|Answering The Dreaded Weakness Question|
|Written by Abby Kohut|
People say that there are no guarantees in life. Maybe so, but I guarantee you that you are guaranteed to be asked a question in an interview about your weaknesses. Your mission should be to be well prepared to not only answer this question, but to answer it successfully.
Before I tackle the dreaded weaknesses question, let's first agree that no one is perfect – even your interviewer. The question is whether your particular imperfections are going to interfere with the specific job you are applying for.
An interviewer can ask the weakness question in a variety of ways:
I recommend that you start by making a personal list of all of your weaknesses that could affect your job performance. Stick with this until you've come up with five weaknesses. We'll return to this list in a moment.
It might be tempting to answer this question with: "I am a workaholic so my weakness is that I have a hard time saying no" or "I am a manager who has high expectations of my staff so I tend to push them too hard." Unfortunately, these are overused and any savvy interviewer will realize this. If your interviewer doesn't think you are being genuine, he or she may continue to press you until you reveal a weakness that is more believable.
Here is a real world example of a weakness: "I am a perfectionist.

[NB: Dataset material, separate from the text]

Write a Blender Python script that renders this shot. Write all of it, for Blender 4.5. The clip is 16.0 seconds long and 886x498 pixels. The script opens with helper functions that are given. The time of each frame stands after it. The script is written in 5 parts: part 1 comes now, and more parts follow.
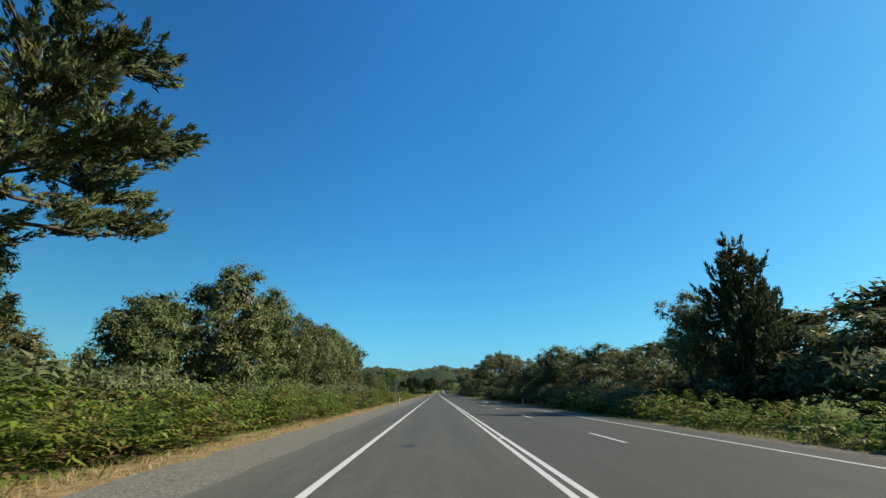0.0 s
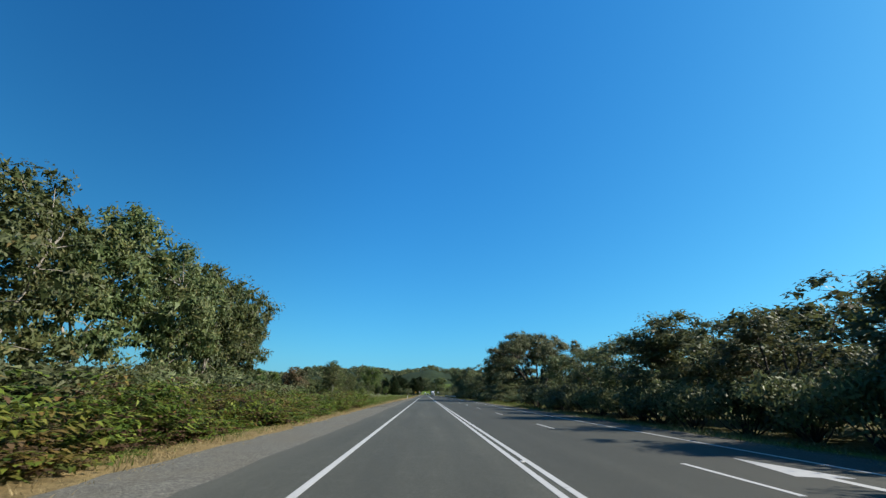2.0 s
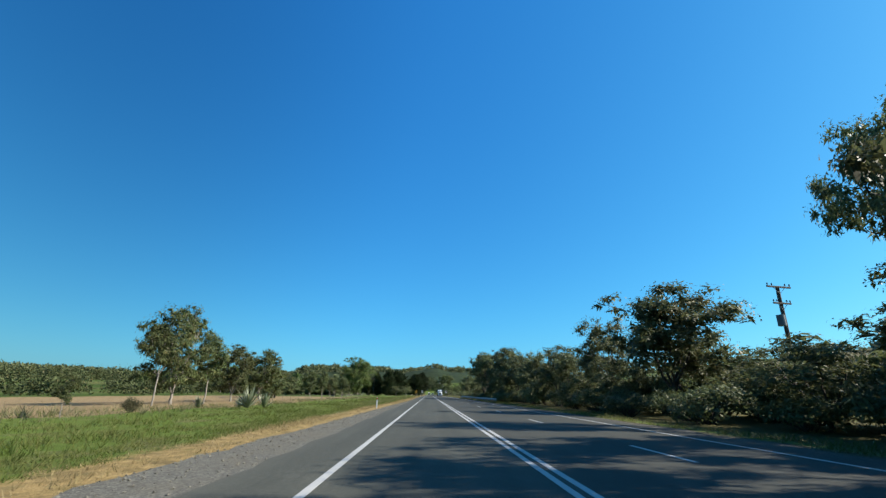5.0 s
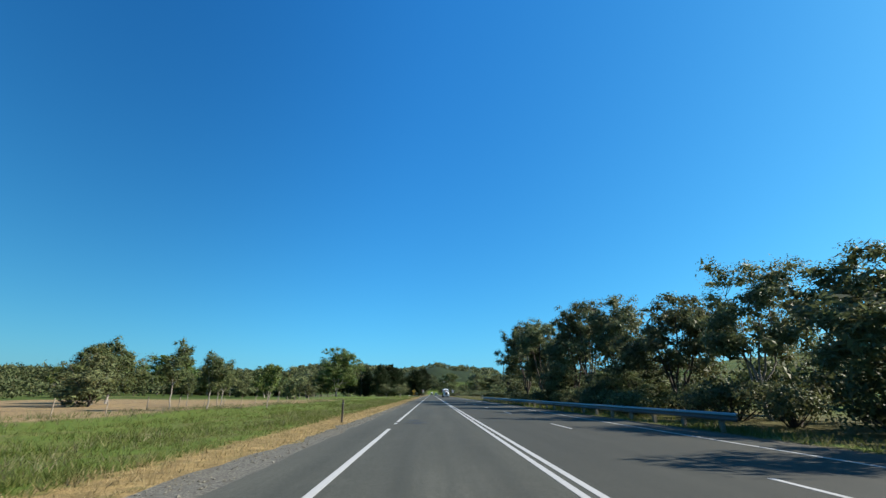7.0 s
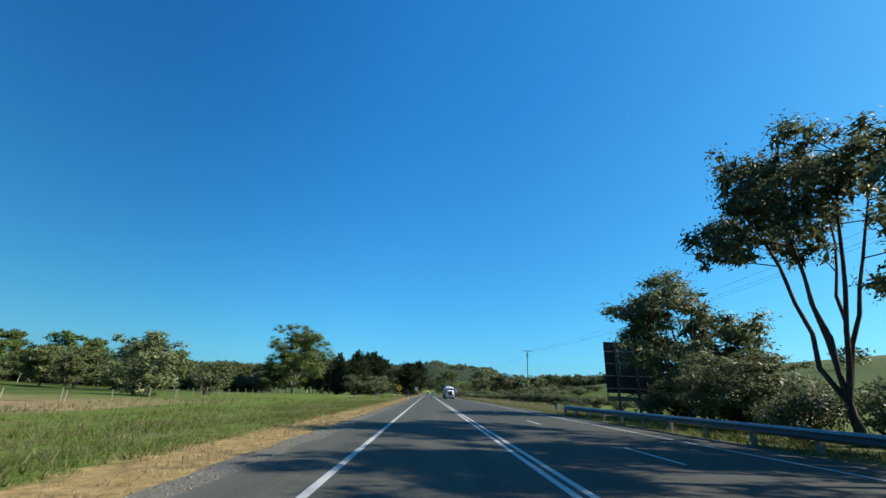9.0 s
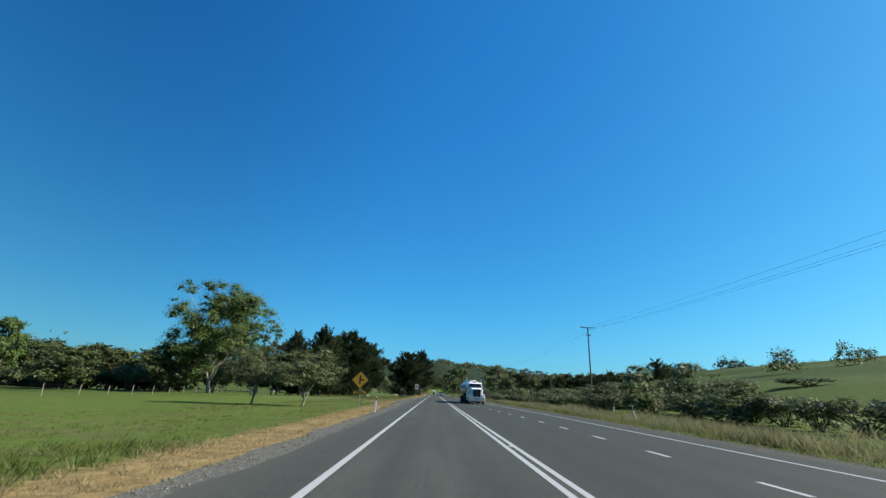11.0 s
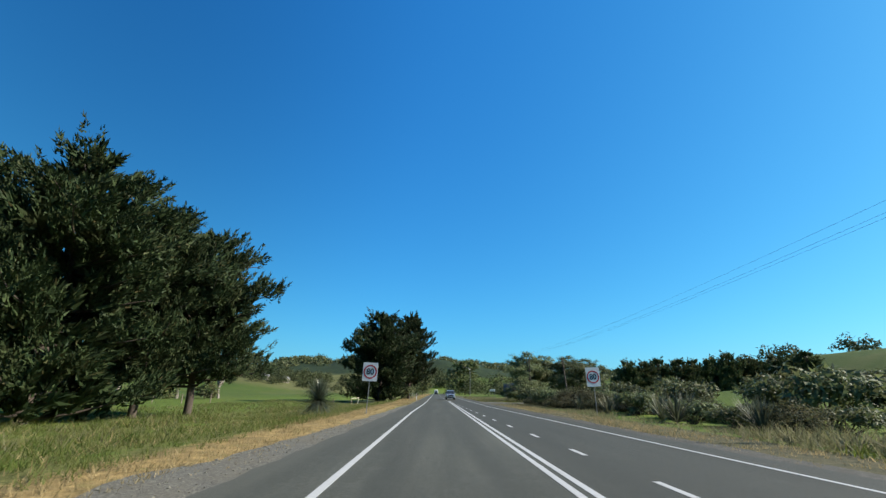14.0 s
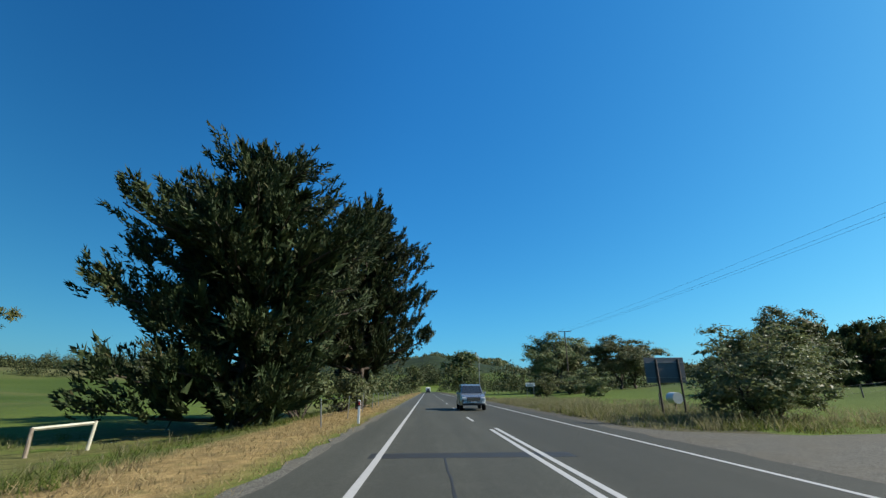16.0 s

While that may not seem like a weakness, it causes me to put off finishing projects. To solve this problem, I typically ask my managers to give me deadlines so that I know when the project must be completed". Or, "I have been told that my presentation skills need some work, so I have asked for more opportunities to speak in front of groups and have recently joined Toastmasters".
So let's have a look now at that list you created. Did you list a weaknesses, that under the right circumstances, can be an asset to a company? If so, offer that as an example. Then explore how you have overcome this weakness and what you are doing to improve it.
The key as usual is to know yourself – know what makes you a superstar and know what areas you need to work on. Celebrating the fact that your interviewer did not uncover your weakness in an interview is dangerous. Wouldn't you rather be hired for who you really are than trying to compensate for your weaknesses during your first few months when all eyes are upon you? I vote yes.
Absolutely Abby’s Advice:
Choosing a career where you can showcase your strengths rather than your weaknesses is the ultimate goal. Being able to convey to an interviewer who you truly are as an employee and what you love to do will put you on the road to success.